In the cookieless age, community engagement has emerged as a powerful tool for local visibility. Events sponsorships, pop-up markets, and loyalty-driven referral programmes bring brands into the public eye in a way that digital ads cannot replicate. These initiatives also fuel first-party data collection through opt-ins.

Marketers are combining offline and online strategies seamlessly. QR codes at local events link directly to digital offers, newsletters, or booking systems—bringing offline audiences into digital funnels without intrusive tracking.

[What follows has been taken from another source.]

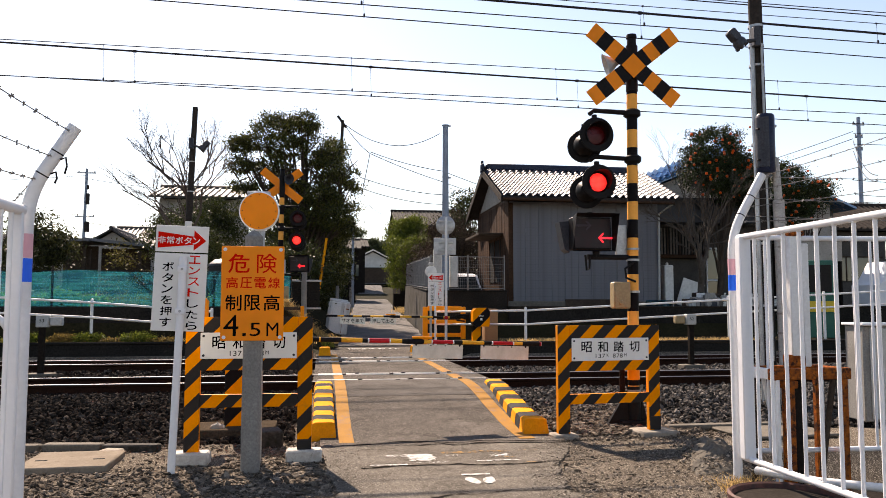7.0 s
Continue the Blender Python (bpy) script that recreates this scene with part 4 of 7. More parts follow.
def crossing_gate(at, rz, bands, z0, label, weight=True, size=1.0):
    """Gate machine on a stand, with its boom and counterweight; at is under the pivot."""
    t = thing("crossing_gate", label, "crossing gate", at, rz, "crossing gates")
    g = Geo()
    g.box((-0.06, 0.10, (z0 - 0.19) / 2), (0.20, 0.16, z0 - 0.19), "zebra_box" if weight else "zebra_far", 0.008)
    part("stand", g, t, "striped steel stand")
    g = Geo()
    g.box((-0.06, 0.10, 0.02), (0.34, 0.30, 0.05), "black", 0.008)
    for i in (-1, 1):
        g.lathe([(0.016, 0.04), (0.016, 0.085), (0, 0.085)], "galv", c=(-0.06 + i * 0.13, 0.0, 0), seg=8)
    part("base_plate", g, t, "dark bolted base plate")
    g = Geo()
    o = 0.0 if weight else -0.13
    g.prism([(o - 0.18, z0 - 0.21), (o + 0.12, z0 - 0.21), (o + 0.20, z0 - 0.14), (o + 0.20, z0 + 0.16), (o + 0.13, z0 + 0.24), (o - 0.15, z0 + 0.24), (o - 0.21, z0 + 0.17), (o - 0.21, z0 - 0.16)], 0.06, 0.40, "zebra_box" if weight else "zebra_far")
    part("machine_box", g, t, "yellow and black machine housing")
    g = Geo()
    g.lathe([(0.0, -0.07), (0.05, -0.068), (0.055, -0.05), (0.055, 0.08)], "black", "y", (0, 0, z0), 16)
    part("axle", g, t, "black axle hub")
    # boom, turned at the axle
    b = Geo()
    b.box((0.06, 0, 0), (0.34, 0.06, 0.10), "black", 0.01)
    boom = part("boom", b, t, "gate boom in coloured bands")
    boom.matrix_basis = pose(0, -0.03, z0)
    boom.scale = (size, size, size)
    for a, c, mat in bands:
        a, c = a * 1.045, c * 1.045
        mat = "boom_yellow" if mat == "yellow" else mat
        k = lambda s: 0.031 - 0.012 * s / 3.4
        s = Geo()
        s.tube([(a, 0, 0), (c, 0, 0)], [k(a), k(c)] if c < 3.45 else [0.027, 0.027], mat, 14)
        part("band", s, boom, mat.replace("boom_", "") + " band")
        if mat == "red":
            for e in (a, c):
                s = Geo()
                s.tube([(e - 0.008, 0, 0), (e + 0.008, 0, 0)], k(e) + 0.001, "white", 14)
                part("ring", s, boom, "white ring")
    s = Geo()
    s.tube([(1.79, 0, 0), (1.86, 0, 0), (1.88, 0, 0), (1.98, 0, 0), (2.03, 0, 0)], [0.028, 0.034, 0.03, 0.034, 0.028], "black", 14)
    part("joint", s, boom, "thick black joint")
    s = Geo()
    s.box((2.02, 0, 0.045), (0.24, 0.04, 0.03), "yellow", 0.01)
    part("bumper", s, boom, "yellow bumper block")
    s = Geo()
    s.lathe([(0.0, -0.06), (0.042, -0.055), (0.052, -0.03), (0.052, 0.03), (0.042, 0.055), (0.0, 0.06)], "red", "y", (0.66, 0, -0.01), 20)
    part("marker", s, boom, "round red marker")
    if weight:
        s = Geo()
        s.box((-0.22, -0.02, 0), (0.34, 0.05, 0.09), "yellow", 0.01)
        s.box((-0.40, -0.02, 0.06), (0.07, 0.04, 0.18), "yellow", 0.01)
        s.box((-0.448, -0.02, 0.225), (0.166, 0.10, 0.385), "yellow", 0.03)
        cw = part("counterweight", s, boom, "rust-stained orange counterweight")
        for dx in (-0.035, 0.038):
            s = Geo()
            s.lathe([(0.0, -0.085), (0.017, -0.083), (0.019, -0.068)], "rust", "y", (-0.448 + dx, 0, 0.095), 10)
            part("bolt", s, cw, "rusty bolt")
    inner = part("word_panel", word_panel("押して出る"), boom, "white hinged panel with black words")
    inner.matrix_basis = pose(2.20, 0, 0)
    outer = part("word_panel", word_panel("サオを車で"), boom, "white hinged panel with black words")
    outer.matrix_basis = pose(2.93, 0, 0)
    return t, boom, inner, outer


near_gate = crossing_gate((-0.82, 8.33, 0.0), 7.0, BANDS_NEAR, 0.97, "near crossing gate, boom in yellow, black and red", size=0.933)
far_gate = crossing_gate((3.62, 19.15, 0.24), 180.0, BANDS_FAR, 0.785, "far crossing gate with boom in yellow and black", False)
g_rag = Geo()
rag_v = [(-0.07 + 0.027 * i + 0.006 * noise.noise((i, j, 4)), -0.05 + 0.025 * j, 0.088 + 0.03 * noise.noise((i * 0.9, j * 0.9, 2)) + 0.012 * (3 - abs(i - 2))) for j in range(5) for i in range(6)]
g_rag.add(rag_v + [(x, y, 0.075) for x, y, z in rag_v], [(j * 6 + i, j * 6 + i + 1, j * 6 + i + 7, j * 6 + i + 6) for j in range(4) for i in range(5)]
          + [(30 + i, i + 31, i + 1, i) for i in range(5)] + [(24 + i, 25 + i, 55 + i, 54 + i) for i in range(5)]
          + [(6 * j + 6, 6 * j + 36, 6 * j + 30, 6 * j) for j in range(4)] + [(6 * j + 5, 6 * j + 35, 6 * j + 41, 6 * j + 11) for j in range(4)], "plaster")
single("rag", g_rag, "crumpled pale rag at the foot of the gate", "rag", (-1.03, 8.24, 0.0), smooth=False)
g_mark = Geo()
g_mark.text("W01", (0.13, -0.403, 0.83), 0.13, 0.05, "text_white", pose(0, 0, 0, 0, 0, 180))
g_mark.box((-0.13, 0.403, 0.75), (0.05, 0.002, 0.05), "text_white")
part("lettering", g_mark, far_gate[0], "small white lettering")
g_arm = Geo()
g_arm.box((0.02, 0.02, 0.80), (0.16, 0.10, 0.16), "black", 0.02)
g_arm.tube([(-0.05, 0.0, 0.86), (0.42, 0.0, 0.84)], 0.028, "black", 10)
g_arm.tube([(0.20, 0.02, 0.70), (0.40, 0.02, 0.72), (0.44, 0.0, 0.82)], 0.018, "black", 8)
part("drive_arm", g_arm, far_gate[0], "black drive arm")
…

Local influencers and micro-creators are playing a central role in bridging the online-offline gap. Their authentic recommendations resonate with audiences and are based on trust rather than tracking. Collaborating with creators who have a genuine presence in the community allows brands to amplify messages ethically and effectively.

Looking Ahead: Marketing with Privacy as a Principle

The elimination of cookies is not a setback—it’s a course correction. In 2025, local marketing thrives through ethical strategies that put people first. Consent-based data, community presence, and intelligent segmentation are not only sustainable but increasingly expected by digital-savvy consumers.

Brands that adapt to privacy-centric standards are more likely to retain customer trust and stay ahead of regulatory shifts. The cookieless landscape has redefined success not as reach at all costs, but as meaningful engagement with the right audience, at the right time, for the right reasons.

As technology continues to evolve, marketers must keep asking critical questions: Does this method respect the user? Is this data ethically sourced? If the answer is yes, the future of local marketing is in safe, trusted hands.